— START OF Data rows —

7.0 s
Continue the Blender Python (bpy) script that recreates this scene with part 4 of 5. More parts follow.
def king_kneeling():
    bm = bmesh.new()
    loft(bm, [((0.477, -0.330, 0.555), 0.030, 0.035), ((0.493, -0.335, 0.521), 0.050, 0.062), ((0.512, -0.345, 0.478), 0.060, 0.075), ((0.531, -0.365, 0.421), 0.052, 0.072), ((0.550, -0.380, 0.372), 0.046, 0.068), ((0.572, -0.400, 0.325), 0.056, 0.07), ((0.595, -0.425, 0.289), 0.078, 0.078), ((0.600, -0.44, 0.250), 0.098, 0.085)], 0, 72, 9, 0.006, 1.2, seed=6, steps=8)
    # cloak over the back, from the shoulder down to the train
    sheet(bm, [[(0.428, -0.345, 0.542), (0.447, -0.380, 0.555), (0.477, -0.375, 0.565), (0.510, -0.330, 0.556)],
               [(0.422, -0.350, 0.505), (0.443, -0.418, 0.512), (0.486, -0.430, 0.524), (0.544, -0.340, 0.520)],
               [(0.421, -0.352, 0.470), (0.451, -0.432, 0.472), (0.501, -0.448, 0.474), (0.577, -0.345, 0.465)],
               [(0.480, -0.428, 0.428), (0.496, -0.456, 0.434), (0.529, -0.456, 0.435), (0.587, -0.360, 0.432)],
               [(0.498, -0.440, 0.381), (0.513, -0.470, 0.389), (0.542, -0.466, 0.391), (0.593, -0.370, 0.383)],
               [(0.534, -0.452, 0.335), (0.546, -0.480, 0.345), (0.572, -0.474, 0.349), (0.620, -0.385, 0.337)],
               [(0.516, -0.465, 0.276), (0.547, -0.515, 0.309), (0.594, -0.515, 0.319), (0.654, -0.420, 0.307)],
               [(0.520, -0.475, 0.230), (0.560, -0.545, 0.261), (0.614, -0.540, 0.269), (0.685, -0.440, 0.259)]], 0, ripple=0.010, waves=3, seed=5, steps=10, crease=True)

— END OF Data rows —
— START OF Data rows —

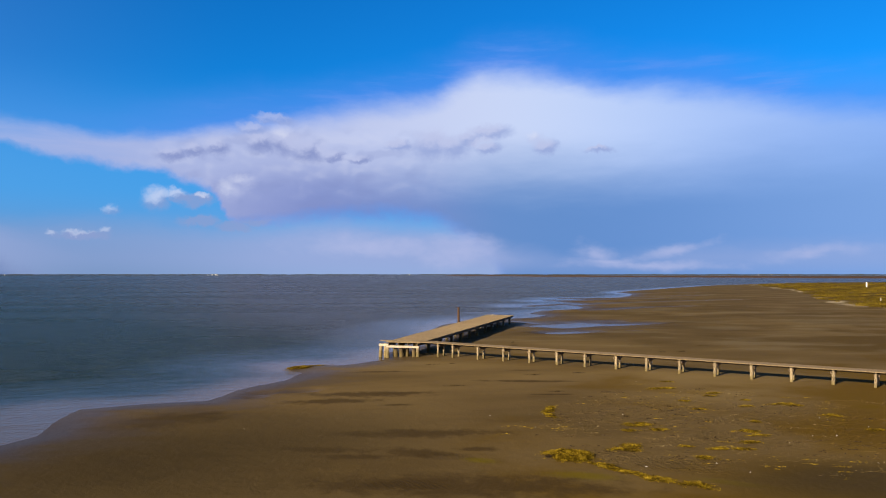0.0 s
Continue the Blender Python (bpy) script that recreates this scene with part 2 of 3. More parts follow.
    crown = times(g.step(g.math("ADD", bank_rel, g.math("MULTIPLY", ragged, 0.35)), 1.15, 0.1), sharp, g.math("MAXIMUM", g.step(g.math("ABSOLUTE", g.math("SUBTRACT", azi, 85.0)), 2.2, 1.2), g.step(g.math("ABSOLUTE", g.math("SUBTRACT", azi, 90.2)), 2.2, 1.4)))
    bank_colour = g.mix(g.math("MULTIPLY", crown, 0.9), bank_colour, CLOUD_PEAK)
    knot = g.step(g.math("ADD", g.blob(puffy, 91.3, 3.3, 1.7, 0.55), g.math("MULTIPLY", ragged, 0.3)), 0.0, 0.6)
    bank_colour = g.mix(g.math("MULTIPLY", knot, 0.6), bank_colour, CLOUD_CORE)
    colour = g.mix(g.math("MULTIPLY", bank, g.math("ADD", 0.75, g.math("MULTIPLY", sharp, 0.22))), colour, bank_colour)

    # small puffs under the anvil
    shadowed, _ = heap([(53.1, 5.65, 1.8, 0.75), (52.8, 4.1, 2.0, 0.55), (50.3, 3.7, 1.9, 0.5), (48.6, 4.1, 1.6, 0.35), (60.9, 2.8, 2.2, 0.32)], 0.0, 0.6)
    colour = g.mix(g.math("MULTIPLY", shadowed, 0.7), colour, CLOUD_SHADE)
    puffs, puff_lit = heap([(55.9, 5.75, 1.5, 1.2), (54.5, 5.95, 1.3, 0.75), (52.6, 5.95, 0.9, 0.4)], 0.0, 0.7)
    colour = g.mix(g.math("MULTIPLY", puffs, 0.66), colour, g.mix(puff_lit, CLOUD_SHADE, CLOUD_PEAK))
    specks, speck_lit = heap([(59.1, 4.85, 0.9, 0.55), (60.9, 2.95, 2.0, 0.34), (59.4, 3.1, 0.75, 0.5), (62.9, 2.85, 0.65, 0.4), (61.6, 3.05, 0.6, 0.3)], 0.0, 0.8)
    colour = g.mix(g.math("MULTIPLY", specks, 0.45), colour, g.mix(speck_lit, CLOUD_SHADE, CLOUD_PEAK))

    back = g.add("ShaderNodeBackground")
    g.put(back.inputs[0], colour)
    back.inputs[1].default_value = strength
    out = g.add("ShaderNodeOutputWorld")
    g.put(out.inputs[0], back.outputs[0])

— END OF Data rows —

| Work instructions |
Find each line that has the word "recreates", then copy it out.

| Finished answer |
Continue the Blender Python (bpy) script that recreates this scene with part 4 of 5. More parts follow.
Continue the Blender Python (bpy) script that recreates this scene with part 2 of 3. More parts follow.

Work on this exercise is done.